▶ _COLLECTED DATA_
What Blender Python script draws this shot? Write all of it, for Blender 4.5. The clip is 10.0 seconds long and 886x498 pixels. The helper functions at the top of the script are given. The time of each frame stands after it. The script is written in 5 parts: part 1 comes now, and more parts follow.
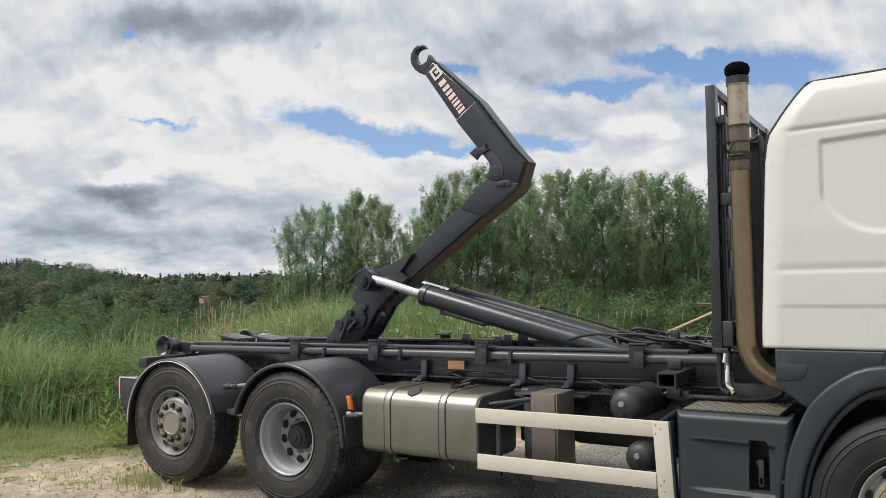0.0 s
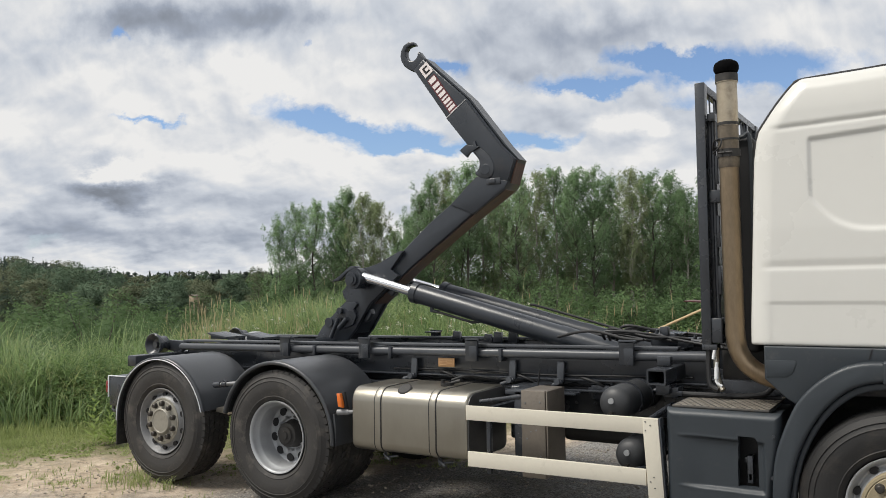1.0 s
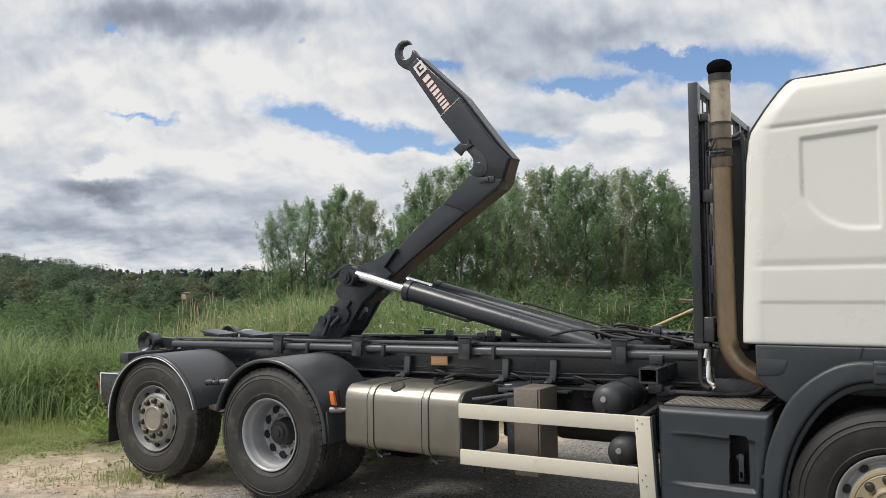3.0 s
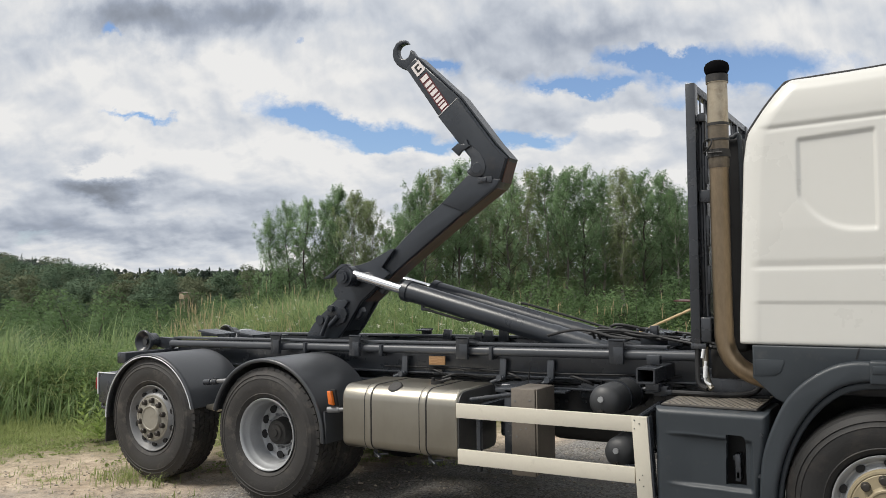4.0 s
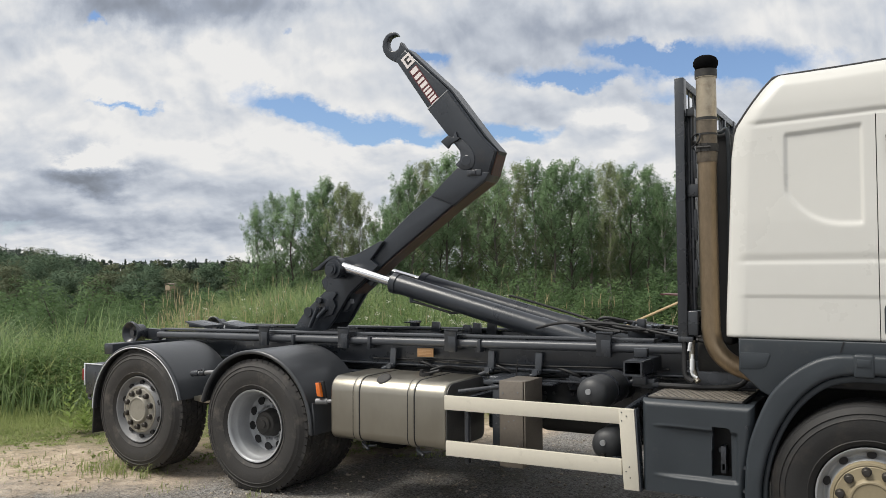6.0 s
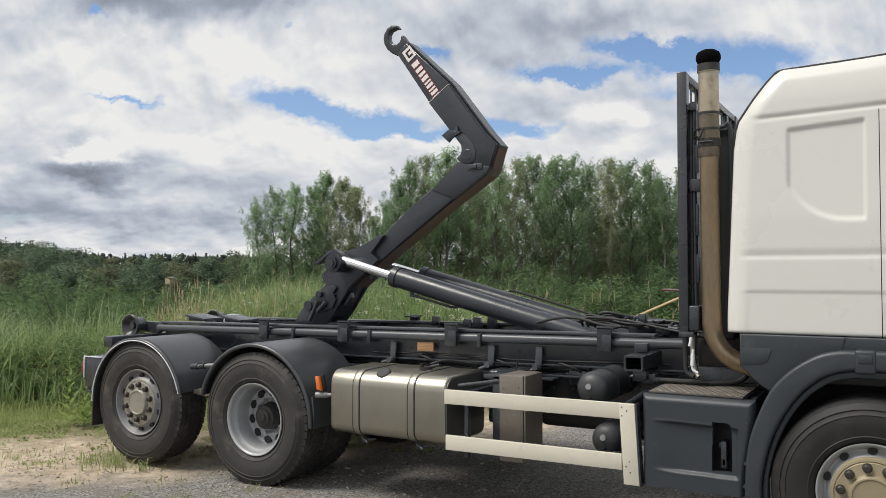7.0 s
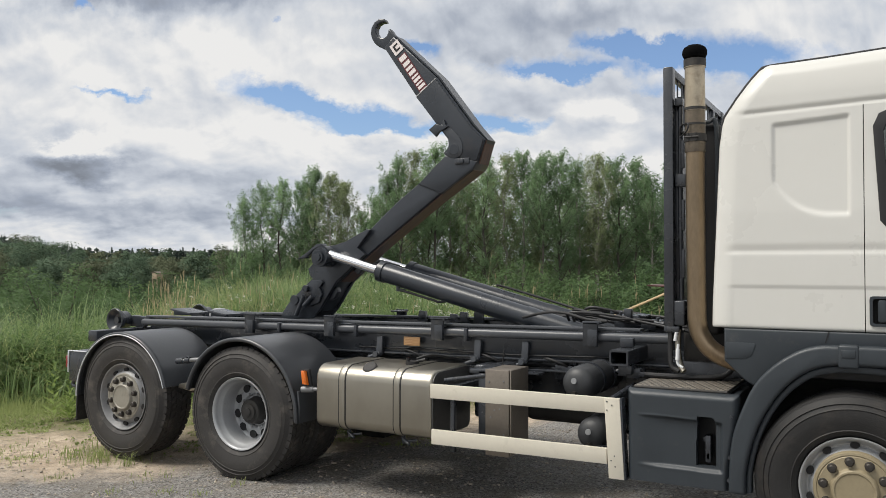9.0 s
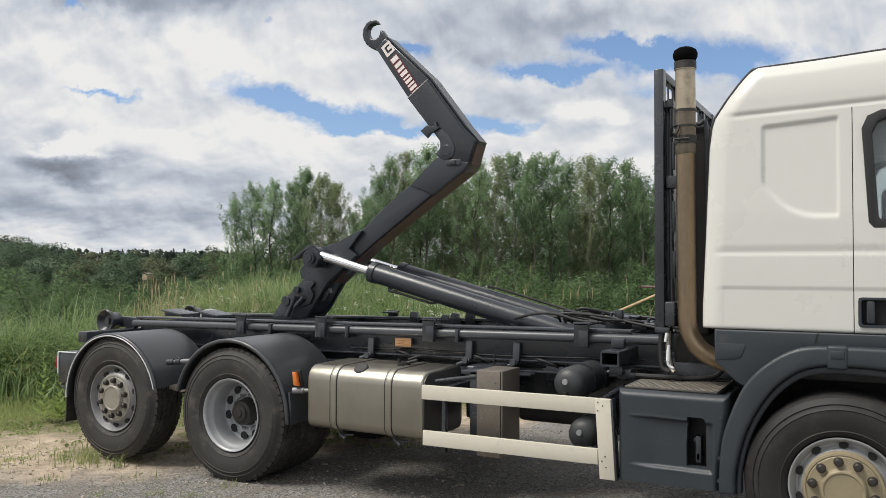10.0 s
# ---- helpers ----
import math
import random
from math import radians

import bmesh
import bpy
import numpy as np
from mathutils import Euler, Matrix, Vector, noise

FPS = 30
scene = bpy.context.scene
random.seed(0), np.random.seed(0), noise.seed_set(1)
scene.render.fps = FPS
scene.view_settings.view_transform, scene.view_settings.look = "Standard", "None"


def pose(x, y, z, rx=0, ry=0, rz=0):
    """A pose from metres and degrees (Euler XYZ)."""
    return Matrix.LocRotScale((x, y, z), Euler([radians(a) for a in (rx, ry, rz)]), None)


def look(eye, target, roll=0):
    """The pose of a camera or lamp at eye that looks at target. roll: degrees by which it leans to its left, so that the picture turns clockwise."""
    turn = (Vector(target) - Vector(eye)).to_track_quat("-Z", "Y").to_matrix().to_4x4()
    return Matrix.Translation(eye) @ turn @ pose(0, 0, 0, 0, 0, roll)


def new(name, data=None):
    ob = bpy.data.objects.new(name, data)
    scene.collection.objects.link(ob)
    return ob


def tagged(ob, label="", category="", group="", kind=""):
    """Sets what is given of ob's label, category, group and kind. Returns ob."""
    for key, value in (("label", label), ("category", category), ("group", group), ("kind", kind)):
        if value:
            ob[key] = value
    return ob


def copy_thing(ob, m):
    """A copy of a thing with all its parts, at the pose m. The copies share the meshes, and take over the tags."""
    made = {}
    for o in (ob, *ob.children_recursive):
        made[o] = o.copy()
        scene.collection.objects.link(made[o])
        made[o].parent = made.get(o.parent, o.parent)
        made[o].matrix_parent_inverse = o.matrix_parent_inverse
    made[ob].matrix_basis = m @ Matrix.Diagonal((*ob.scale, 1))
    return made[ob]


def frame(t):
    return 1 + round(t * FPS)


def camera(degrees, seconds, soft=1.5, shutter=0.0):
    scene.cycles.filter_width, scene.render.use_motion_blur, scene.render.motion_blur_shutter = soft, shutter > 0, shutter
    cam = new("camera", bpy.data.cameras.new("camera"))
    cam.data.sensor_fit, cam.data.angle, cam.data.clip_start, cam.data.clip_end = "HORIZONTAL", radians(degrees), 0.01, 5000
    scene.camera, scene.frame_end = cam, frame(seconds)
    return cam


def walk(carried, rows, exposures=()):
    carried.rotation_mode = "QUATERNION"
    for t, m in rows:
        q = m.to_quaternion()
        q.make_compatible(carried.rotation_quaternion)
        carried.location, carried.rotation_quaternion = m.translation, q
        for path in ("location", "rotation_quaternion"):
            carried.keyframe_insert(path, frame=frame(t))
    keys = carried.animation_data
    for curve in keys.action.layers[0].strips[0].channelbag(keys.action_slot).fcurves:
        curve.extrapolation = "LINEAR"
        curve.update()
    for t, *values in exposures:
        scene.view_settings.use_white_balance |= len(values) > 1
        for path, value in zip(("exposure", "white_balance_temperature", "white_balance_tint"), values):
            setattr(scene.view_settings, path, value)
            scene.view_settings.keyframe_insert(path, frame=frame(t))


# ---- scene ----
cam = camera(57.12, 10.0, soft=0.55)
PATH = [
    (0, look((4.560, -4.889, 1.697), (-0.738, 3.578, 2.192), -0.79)),
    (0.5, look((4.561, -4.888, 1.698), (-0.680, 3.616, 2.166), -0.86)),
    (1, look((4.560, -4.885, 1.695), (-0.640, 3.644, 2.161), -0.88)),
    (1.5, look((4.564, -4.892, 1.699), (-0.619, 3.647, 2.179), -0.78)),
    (2, look((4.561, -4.892, 1.696), (-0.613, 3.651, 2.178), -0.79)),
    (2.5, look((4.561, -4.890, 1.693), (-0.583, 3.674, 2.143), -0.73)),
    (4, look((4.567, -4.894, 1.692), (-0.542, 3.691, 2.139), -0.60)),
    (4.5, look((4.566, -4.895, 1.695), (-0.493, 3.722, 2.091), -0.59)),
    (5, look((4.566, -4.908, 1.696), (-0.454, 3.733, 2.054), -0.67)),
    (5.5, look((4.566, -4.912, 1.695), (-0.422, 3.748, 2.061), -0.51)),
    (7, look((4.550, -4.899, 1.683), (-0.429, 3.769, 1.978), -0.06)),
    (7.5, look((4.561, -4.893, 1.685), (-0.353, 3.813, 1.902), -0.31)),
    (8, look((4.561, -4.889, 1.685), (-0.295, 3.849, 1.940), -0.21)),
    (8.5, look((4.563, -4.883, 1.678), (-0.302, 3.849, 1.957), 0.03)),
    (9, look((4.558, -4.884, 1.675), (-0.298, 3.855, 1.915), 0.09)),
    (9.5, look((4.561, -4.887, 1.673), (-0.262, 3.870, 1.917), 0.15)),
    (10, look((4.561, -4.889, 1.674), (-0.204, 3.900, 1.929), 0.13)),
]
walk(cam, PATH)

# ---- world, sun, exposure ----
SUN_AZ, SUN_EL = radians(-138), radians(56)      # direction from which the sun shines, x towards y
sun_dir = Vector((math.cos(SUN_EL) * math.cos(SUN_AZ), math.cos(SUN_EL) * math.sin(SUN_AZ), math.sin(SUN_EL)))
scene.view_settings.exposure = 0.0
world = bpy.data.worlds.new("world")
scene.world = world
world.use_nodes = True
wn, wl = world.node_tree.nodes, world.node_tree.links
wn.clear()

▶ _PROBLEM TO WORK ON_
Output an exact copy of the material, with the pictures removed.

▶ _CORRECT ANSWER_
What Blender Python script draws this shot? Write all of it, for Blender 4.5. The clip is 10.0 seconds long and 886x498 pixels. The helper functions at the top of the script are given. The time of each frame stands after it. The script is written in 5 parts: part 1 comes now, and more parts follow.
0.0 s
1.0 s
3.0 s
4.0 s
6.0 s
7.0 s
9.0 s
10.0 s
# ---- helpers ----
import math
import random
from math import radians

import bmesh
import bpy
import numpy as np
from mathutils import Euler, Matrix, Vector, noise

FPS = 30
scene = bpy.context.scene
random.seed(0), np.random.seed(0), noise.seed_set(1)
scene.render.fps = FPS
scene.view_settings.view_transform, scene.view_settings.look = "Standard", "None"


def pose(x, y, z, rx=0, ry=0, rz=0):
    """A pose from metres and degrees (Euler XYZ)."""
    return Matrix.LocRotScale((x, y, z), Euler([radians(a) for a in (rx, ry, rz)]), None)


def look(eye, target, roll=0):
    """The pose of a camera or lamp at eye that looks at target. roll: degrees by which it leans to its left, so that the picture turns clockwise."""
    turn = (Vector(target) - Vector(eye)).to_track_quat("-Z", "Y").to_matrix().to_4x4()
    return Matrix.Translation(eye) @ turn @ pose(0, 0, 0, 0, 0, roll)


def new(name, data=None):
    ob = bpy.data.objects.new(name, data)
    scene.collection.objects.link(ob)
    return ob


def tagged(ob, label="", category="", group="", kind=""):
    """Sets what is given of ob's label, category, group and kind. Returns ob."""
    for key, value in (("label", label), ("category", category), ("group", group), ("kind", kind)):
        if value:
            ob[key] = value
    return ob


def copy_thing(ob, m):
    """A copy of a thing with all its parts, at the pose m. The copies share the meshes, and take over the tags."""
    made = {}
    for o in (ob, *ob.children_recursive):
        made[o] = o.copy()
        scene.collection.objects.link(made[o])
        made[o].parent = made.get(o.parent, o.parent)
        made[o].matrix_parent_inverse = o.matrix_parent_inverse
    made[ob].matrix_basis = m @ Matrix.Diagonal((*ob.scale, 1))
    return made[ob]


def frame(t):
    return 1 + round(t * FPS)


def camera(degrees, seconds, soft=1.5, shutter=0.0):
    scene.cycles.filter_width, scene.render.use_motion_blur, scene.render.motion_blur_shutter = soft, shutter > 0, shutter
    cam = new("camera", bpy.data.cameras.new("camera"))
    cam.data.sensor_fit, cam.data.angle, cam.data.clip_start, cam.data.clip_end = "HORIZONTAL", radians(degrees), 0.01, 5000
    scene.camera, scene.frame_end = cam, frame(seconds)
    return cam


def walk(carried, rows, exposures=()):
    carried.rotation_mode = "QUATERNION"
    for t, m in rows:
        q = m.to_quaternion()
        q.make_compatible(carried.rotation_quaternion)
        carried.location, carried.rotation_quaternion = m.translation, q
        for path in ("location", "rotation_quaternion"):
            carried.keyframe_insert(path, frame=frame(t))
    keys = carried.animation_data
    for curve in keys.action.layers[0].strips[0].channelbag(keys.action_slot).fcurves:
        curve.extrapolation = "LINEAR"
        curve.update()
    for t, *values in exposures:
        scene.view_settings.use_white_balance |= len(values) > 1
        for path, value in zip(("exposure", "white_balance_temperature", "white_balance_tint"), values):
            setattr(scene.view_settings, path, value)
            scene.view_settings.keyframe_insert(path, frame=frame(t))


# ---- scene ----
cam = camera(57.12, 10.0, soft=0.55)
PATH = [
    (0, look((4.560, -4.889, 1.697), (-0.738, 3.578, 2.192), -0.79)),
    (0.5, look((4.561, -4.888, 1.698), (-0.680, 3.616, 2.166), -0.86)),
    (1, look((4.560, -4.885, 1.695), (-0.640, 3.644, 2.161), -0.88)),
    (1.5, look((4.564, -4.892, 1.699), (-0.619, 3.647, 2.179), -0.78)),
    (2, look((4.561, -4.892, 1.696), (-0.613, 3.651, 2.178), -0.79)),
    (2.5, look((4.561, -4.890, 1.693), (-0.583, 3.674, 2.143), -0.73)),
    (4, look((4.567, -4.894, 1.692), (-0.542, 3.691, 2.139), -0.60)),
    (4.5, look((4.566, -4.895, 1.695), (-0.493, 3.722, 2.091), -0.59)),
    (5, look((4.566, -4.908, 1.696), (-0.454, 3.733, 2.054), -0.67)),
    (5.5, look((4.566, -4.912, 1.695), (-0.422, 3.748, 2.061), -0.51)),
    (7, look((4.550, -4.899, 1.683), (-0.429, 3.769, 1.978), -0.06)),
    (7.5, look((4.561, -4.893, 1.685), (-0.353, 3.813, 1.902), -0.31)),
    (8, look((4.561, -4.889, 1.685), (-0.295, 3.849, 1.940), -0.21)),
    (8.5, look((4.563, -4.883, 1.678), (-0.302, 3.849, 1.957), 0.03)),
    (9, look((4.558, -4.884, 1.675), (-0.298, 3.855, 1.915), 0.09)),
    (9.5, look((4.561, -4.887, 1.673), (-0.262, 3.870, 1.917), 0.15)),
    (10, look((4.561, -4.889, 1.674), (-0.204, 3.900, 1.929), 0.13)),
]
walk(cam, PATH)

# ---- world, sun, exposure ----
SUN_AZ, SUN_EL = radians(-138), radians(56)      # direction from which the sun shines, x towards y
sun_dir = Vector((math.cos(SUN_EL) * math.cos(SUN_AZ), math.cos(SUN_EL) * math.sin(SUN_AZ), math.sin(SUN_EL)))
scene.view_settings.exposure = 0.0
world = bpy.data.worlds.new("world")
scene.world = world
world.use_nodes = True
wn, wl = world.node_tree.nodes, world.node_tree.links
wn.clear()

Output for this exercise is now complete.